Ranked by Forbes as the top U.S. business school in 2015, Stanford University's Graduate School of Business (GSB) offers a huge variety of classes with technical-sounding titles: Financial Reporting and Management Control. Taxes and Business Strategy. Economics of Organization.

And then there's Organizational Behavior 374: Interpersonal Dynamics.

Nicknamed "Touchy-Feely" by the student body, the class focuses exclusively on relationship-building, communication, self-awareness, and giving and receiving feedback.

"The focus of this course is to increase one's competencies in building more effective relationships," reads the class description in this year's course catalog. "Learning is primarily through feedback from other group members. This course is very involving and, at times, can be quite emotional."

An emotional rite of passage.

Quite emotional is not a phrase typically used to describe business classes. Students who've taken Touchy-Feely report that awkward silences, heated arguments, uncomfortable confrontations, and tearful confessions are common occurrences in the three-hour-long weekly sessions.

Yet the course has become one of the most popular classes at the GSB. One recent alumnus told me that more than 90 percent of his cohort enrolled in the elective.
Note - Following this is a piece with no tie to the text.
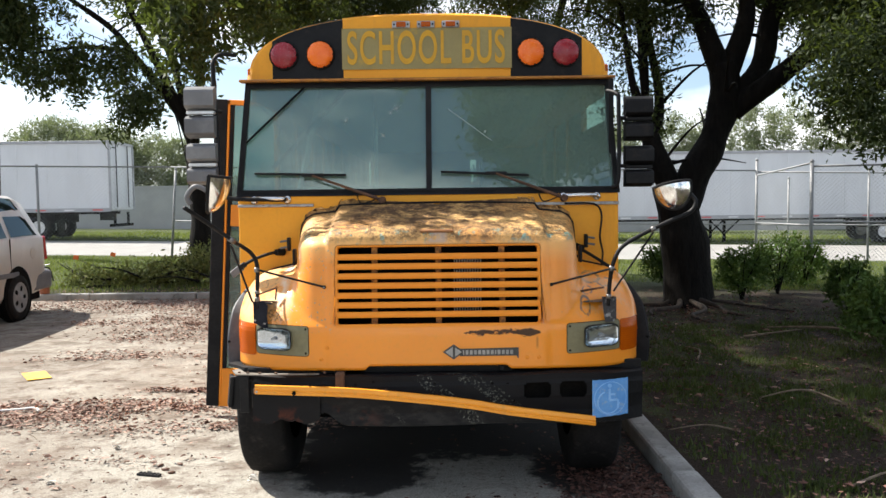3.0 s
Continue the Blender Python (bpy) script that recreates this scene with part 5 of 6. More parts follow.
def mesh_panel(name, a, b, z0, z1, pitch, parent):
    """Real strands of woven wire between two posts, as thin crossed ribbons."""
    a, b = Vector(a), Vector(b)
    d = (b - a)
    L = d.length
    d.normalize()
    h = z1 - z0
    nrm = Vector((-d.y, d.x, 0)) * 0.003
    verts, faces = [], []
    w = 0.0028
    n = int((L + h) / pitch)
    for sgn in (1, -1):
        for i in range(n + 1):
            u0 = i * pitch - h
            pts = []
            for u, z in ((u0, 0.0), (u0 + h, h)):
                pts.append((u, z))
            (ua, za), (ub, zb) = pts
            lo, hi = max(0.0, ua), min(L, ub)
            if hi - lo < 0.02:
                continue
            za2, zb2 = lo - ua, hi - ua
            if sgn < 0:
                lo2, hi2 = L - lo, L - hi
            else:
                lo2, hi2 = lo, hi
            o = len(verts)
            for u, z in ((lo2, za2), (hi2, zb2)):
                p = a + d * u
                g = land_z(p.x, p.y)
                for k in (-w, w):
                    verts.append((p.x + d.x * k + nrm.x * sgn, p.y + d.y * k + nrm.y * sgn, z0 + z + g))
            faces.append((o, o + 1, o + 3, o + 2))
    return tagged(mesh_object(name, verts, faces, M_LINK, parent), kind="stuff")


def post(x, y, h, r, parent, cap=True, lean=(0, 0)):
    g = land_z(x, y)
    bm = rods(((x, y, g - 0.1), (x + lean[0], y + lean[1], g + h), r, None, 12))
    if cap:
        bmesh.ops.create_uvsphere(bm, u_segments=10, v_segments=6, radius=r * 1.25, matrix=Matrix.Translation((x + lean[0], y + lean[1], g + h)))
    return part("post", bm, M_GALV, parent, smooth=True)


def rail(x0, y0, x1, y1, z, r, parent):
    return part("rail", rods(((x0, y0, z + land_z(x0, y0)), (x1, y1, z + land_z(x1, y1)), r, None, 10)), M_GALV, parent, smooth=True)


FY = 20.4
fence = empty("chain_link_fence", Matrix(), "galvanized chain-link fence along the street", "fence")
fx = [-26, -22.8, -19.6, -16.4, -13.9, -11.45]
for x in fx:
    post(x, FY, 2.68, 0.035, fence)
post(-7.75, FY, 2.6, 0.035, fence, True, (0.22, -0.05))
rail(-26, FY, -7.7, FY, 2.66, 0.022, fence)
mesh_panel("wire_mesh", (-26, FY, 0), (-7.8, FY, 0), 0.12, 2.66, 0.115, fence)
fx = [0.8, 3.6, 6.3, 8.75]
for x in fx:
    post(x, FY, 2.95 if x > 8 else 2.75, 0.036, fence)
rail(-7.7, FY, 8.75, FY, 2.66, 0.022, fence)
rail(-7.7, FY, 8.75, FY, 1.15, 0.018, fence)
mesh_panel("wire_mesh", (-2.0, FY, 0), (8.75, FY, 0), 0.12, 2.66, 0.115, fence)
gate = empty("fence_return", Matrix(), "galvanized fence corner with braces and gate posts", "fence")
for x, y, h in ((9.65, FY, 2.45), (7.75, 14.9, 2.55), (9.2, 14.4, 2.75), (11.6, 13.6, 2.75), (11.9, FY, 2.7), (14.5, FY, 2.7), (17.5, FY, 2.7), (20.5, FY, 2.7)):
    post(x, y, h, 0.04 if y < 16 else 0.03, gate)
rail(8.75, FY, 7.75, 14.9, 2.52, 0.022, gate)
rail(8.75, FY, 7.75, 14.9, 1.2, 0.02, gate)
rail(7.75, 14.9, 9.2, 14.4, 1.27, 0.022, gate)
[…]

It's become a rite of passage for these up-and-coming business leaders, an almost mandatory training lab for developing strong managerial and interpersonal skills.

Through lectures, facilitated exercises, and weekly free-form small-group discussions, Touchy-Feely addresses the questions we often ask ourselves but rarely have the opportunity to hear the answers:

How do I come across to others? How can I communicate more effectively? What do others really think of me? How do I tell others what I really think of them?

One of the stated goals of the class is to equip students with the tools to give effective feedback in real time. If someone says something that rubs you the wrong way or makes you think less of them, you are expected to tell them--immediately.

You get to practice offering constructive feedback in the heat of the moment; your classmate gets to practice receiving unexpected feedback and making instant course corrections.

Honest feedback in a safe environment.

If this sounds terrifying, the class includes several safeguards to ensure that the process remains healthy and under control. Two trained facilitators, who specialize in group dynamics and interpersonal communication, are assigned to each group of 12 students. Every student is sworn to strict confidentiality. Nothing that takes place during Touchy-Feely sessions, not even the names of the other participants, can ever leave the room.

In this safe--some might even say sacred--space, students are able to speak freely about themselves and others. They are challenged to be unflinchingly direct and honest with one another, with the best of intentions. And they are asked to listen well to the hard truths that may come their way.

Touchy-Feely may be the only business school course in the country in which your grade is based on your willingness to be honest, open, and vulnerable.

The immense popularity of the course speaks to a growing recognition that soft skills can be your most valuable tools in the business world. Interpersonal Dynamics offers a rare opportunity to experience intensive training in these skills in a safe environment--where little except your own pride is at stake.

Applicable lessons for work and home.

Especially for entrepreneurs, who must win over skeptical investors, partners, customers, and family members, the ability to communicate and resolve conflict well is paramount. Tough conversations are a daily experience.

Knowing how to navigate through them, toward positive outcomes and with the relationship intact, can only make you more effective in the office and at home.

Every student I know who has undergone Touchy-Feely remembers it as one of their most challenging experiences at the Stanford Business School. But they also remember it as a time of profound personal growth that has equipped them well for management and leadership, as well as marriage and parenthood.

No wonder, then, that Stanford keeps having to expand the capacity of the class. We could all benefit from a little more experience with Touchy-Feely.